Social media has become an everyday staple in consumers’ lives, with 71% using social more in 2021 than ever before. The events of the past two years were a major influence on the upsurge. With social distancing and increasing remote work, consumers relied heavily on social channels to converse, engage and transact. Social has the power to transform businesses large and small. But this opportunity stems from the tectonic impact social media has had on consumer behavior. In this article, we’ll walk through the top four ways social media is currently influencing consumer behavior, and what each means for your brand’s social strategy.

 

Consumers now buy directly from social media networks

Social media is nearly as common as TV or radio ads and word-of-mouth for learning about brands. One in three consumers says it would be their preferred way to learn about brands going forward. But increasingly, social is where consumers go to both discover and buy from brands.

Social commerce sales will more than double in the US from almost $28 billion in 2020 to over $56 billion in 2023. According to our own research, 65% of consumers have already made purchases directly through social media.

Why is social commerce so popular? One reason is that it meets consumers where they already are. For many, checking Facebook, Twitter or Instagram daily has become as routine as brushing their teeth. Now networks are experimenting with and formalizing commerce capabilities to bring convenience to consumers and present brands with new revenue streams.

 

Consumers are heavily influenced by social media reviews

Social media is a living document for social proof—which is increasingly a make-or-break factor for buying decisions. More than half (51%) of consumers read reviews on forums or social media to evaluate a product or service before purchasing. All it takes is one or two dissatisfied reviewers to drive away a potential customer.

Even the most dazzling, high-budget television ad can’t deliver what social media offers for free: authenticity. Consumers take to channels like Twitter and review sites like Yelp to praise, champion and criticize different products and businesses. Buyers are more likely to trust this unfiltered peer feedback from people who have already tried a product or engaged with a brand.

From a brand perspective, reviews are key for audience growth and reputation management. One-third of consumers discover new accounts to follow through digital word-of-mouth. Consumers are equally as likely to share positive customer feedback as they are negative experiences on social media. Every review post, comment and @mention is either an opportunity to reflect on ways your business can improve—or a glowing testimonial worth sharing more broadly with your audience.

 

Consumers expect two-way engagement with brands

Social media has added another dimension to the company-customer relationship. A brand is no longer a remote, faceless entity that we only learn about in publications or Google searches. Looking at a brand’s network helps you gauge their values, relevant news and offerings, and how they relate to their audience. Social lets consumers engage and interact with businesses in a multitude of ways, from liking posts and following their accounts to sharing brand-related content, shouting out brand love or asking product questions.

 

 

Today, it’s not enough to simply have a social presence and sell a product or service. Eight in ten consumers expect brands that have a social media presence to interact with their customers in meaningful ways. Social media humanizes brands and helps them showcase their unique attributes and brand personalities.

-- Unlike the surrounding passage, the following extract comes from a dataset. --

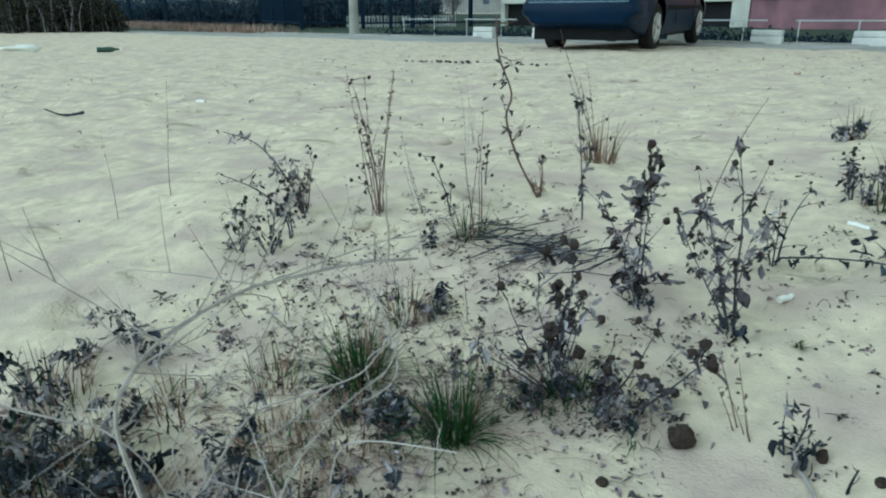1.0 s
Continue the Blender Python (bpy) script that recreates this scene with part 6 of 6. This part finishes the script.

Don’t be shy to share and respond to different posts from your audience, jump on relevant trends, ask questions or run polls and Q&As. As mentioned earlier, brand authenticity will be what drives a customer to choose you over a competitor—and stick with you. This means upholding your organization’s claimed values, listening to your audience, discussing what matters to them, and delivering on the promises you make.

 

Consumers turn to social media for customer service

Before social media, how would you expect to interact with a brand’s customer service department? Call them, e-mail them, visit in person and wait in a long line to talk to them, etc. Now, social is consumers’ preferred choice for sharing feedback or reaching out with a customer support issue or question.

The days of long telephone hold times punctuated by bad elevator music are dwindling. Consumers with a product question or order issue are much more inclined to reach out via a brand’s Facebook page, Twitter mention or Instagram DM. But social moves fast, which means customers expect faster answers. When reaching out to a brand on social, more than 75% expect a response within 24 hours.

Regardless of whether it’s a busy season, customer service teams may already be spread thin or lack resources. This results in missed messages, slower response times, and suboptimal replies. One way to prevent frustration, reduce delays, and improve communication is to evolve beyond traditional customer service to a social customer care approach.

Social customer care starts even before a customer reaches out to you. It means getting a clear understanding of what your customer wants from you, reducing room for error and building long-term relationships with your audience.

 

Social media leveled the playing field between buyers and brands. Consumers can learn about and engage with brands much more quickly and easily, and vice versa. Brands can listen to what matters to their audience at the most individual level and help solve problems faster.

Thanks to social, consumers expect much more from the businesses they support. With the right tools, organizations of any size can rise to the challenge.